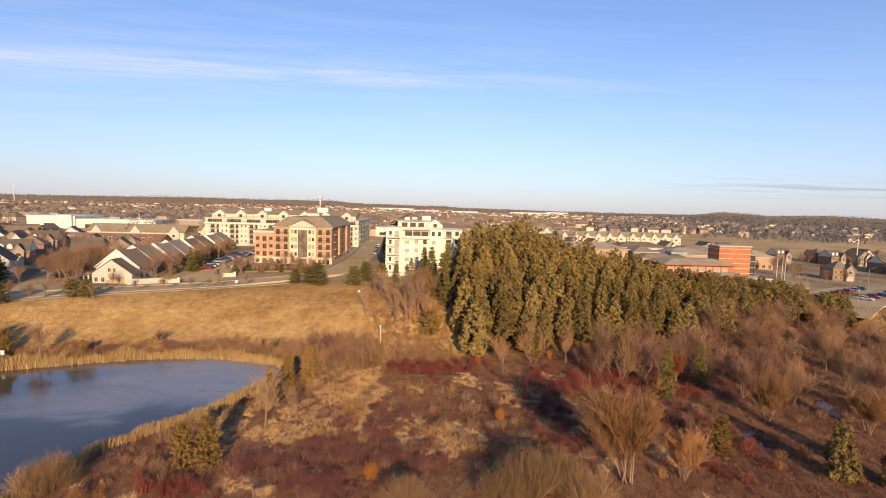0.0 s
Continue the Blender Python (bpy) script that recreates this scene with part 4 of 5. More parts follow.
def sliver(s, a, b, w, r):
    """A thin three-cornered twig or blade from a to b."""
    d = (b - a)
    side = d.cross(rand_dir(r))
    if side.length < 1e-6:
        side = Vector((1, 0, 0))
    side = side.normalized() * w / 2
    s.add([a - side, a + side, b], [(0, 1, 2)])


def bare_tree(seed, h, stems=1, spread=0.55, trunk_to=0.3, twigs=9, thick=1.0, bark="bark", twig="twig", lean=0.1, light=False):
    """A leafless broadleaf tree: tapered forking limbs and a crown of fine twigs."""
    r = random.Random(seed)
    limbs, fine = Shape(), Shape()

    def grow(p, d, length, rad, level):
        n = 3 if level < 2 else 2
        for i in range(n):
            d = (d + rand_dir(r) * (0.10 if level == 0 else 0.20) + Vector((0, 0, 0.10 if level else 0.02))).normalized()
            q = p + d * (length / n)
            ra, rb = rad * (1 - 0.5 * i / n), rad * (1 - 0.5 * (i + 1) / n)
            if level < 3:
                limbs.tube(p, q, ra, rb, 5 if level == 0 else 3) if level < 2 else sliver(limbs, p, q, ra * 2.4, r)
            else:
                sliver(fine, p, q, 0.08 if light else 0.05, r)
            if level >= 1 or i >= 1:
                kids = ({0: 4, 1: 2, 2: 1} if light else {0: 4, 1: 2, 2: 3} if stems == 1 else {0: 2, 1: 2, 2: 3}).get(level, 0)
                for _ in range(kids):
                    k = p.lerp(q, r.uniform(0.2, 1.0))
                    e = (d * (1 - spread) + rand_dir(r, 0.5) * spread + Vector((0, 0, 0.28 if level == 0 else 0.15))).normalized()
                    grow(k, e, length * (r.uniform(0.5, 0.8) if level else r.uniform(0.42, 0.7)), rb * 0.6, level + 1)
            if level >= 2:
                for _ in range(twigs if level == 2 else max(1, twigs // 2)):
                    k = p.lerp(q, r.random())
                    e = (d * 0.7 + rand_dir(r) * 0.5 + Vector((0, 0, 0.3))).normalized()
                    sliver(fine, k, k + e * h * r.uniform(0.06, 0.14), 0.07 if light else 0.038, r)
            p = q
    for s in range(stems):
        d = Vector((0, 0, 1)) if stems == 1 else (Vector((0, 0, 1)) + rand_dir(r, 0.9) * r.uniform(0.15, 0.5)).normalized()
        base = Vector((0, 0, -0.3)) if stems == 1 else Vector((r.uniform(-0.5, 0.5), r.uniform(-0.5, 0.5), -0.3))
        grow(base, (d + rand_dir(r) * lean).normalized(), h * (trunk_to + 0.24) * r.uniform(0.85, 1.1), 0.017 * h * thick * (1 if stems == 1 else 0.6), 0)
    top = max((v[2] for v in fine.v), default=h)
    k = h / top
    limbs.v = [(x * k, y * k, z * k if z > 0 else z) for x, y, z in limbs.v]
    fine.v = [(x * k, y * k, z * k) for x, y, z in fine.v]
    return limbs.mesh("trunk", M[bark]), fine.mesh("crown", M[twig])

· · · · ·

Transcribe the opening line of the listing above, please, and every line after it through the line with "limbs, fine = Shape(), Shape()", word for word, without pictures.

0.0 s
Continue the Blender Python (bpy) script that recreates this scene with part 4 of 5. More parts follow.
def sliver(s, a, b, w, r):
    """A thin three-cornered twig or blade from a to b."""
    d = (b - a)
    side = d.cross(rand_dir(r))
    if side.length < 1e-6:
        side = Vector((1, 0, 0))
    side = side.normalized() * w / 2
    s.add([a - side, a + side, b], [(0, 1, 2)])


def bare_tree(seed, h, stems=1, spread=0.55, trunk_to=0.3, twigs=9, thick=1.0, bark="bark", twig="twig", lean=0.1, light=False):
    """A leafless broadleaf tree: tapered forking limbs and a crown of fine twigs."""
    r = random.Random(seed)
    limbs, fine = Shape(), Shape()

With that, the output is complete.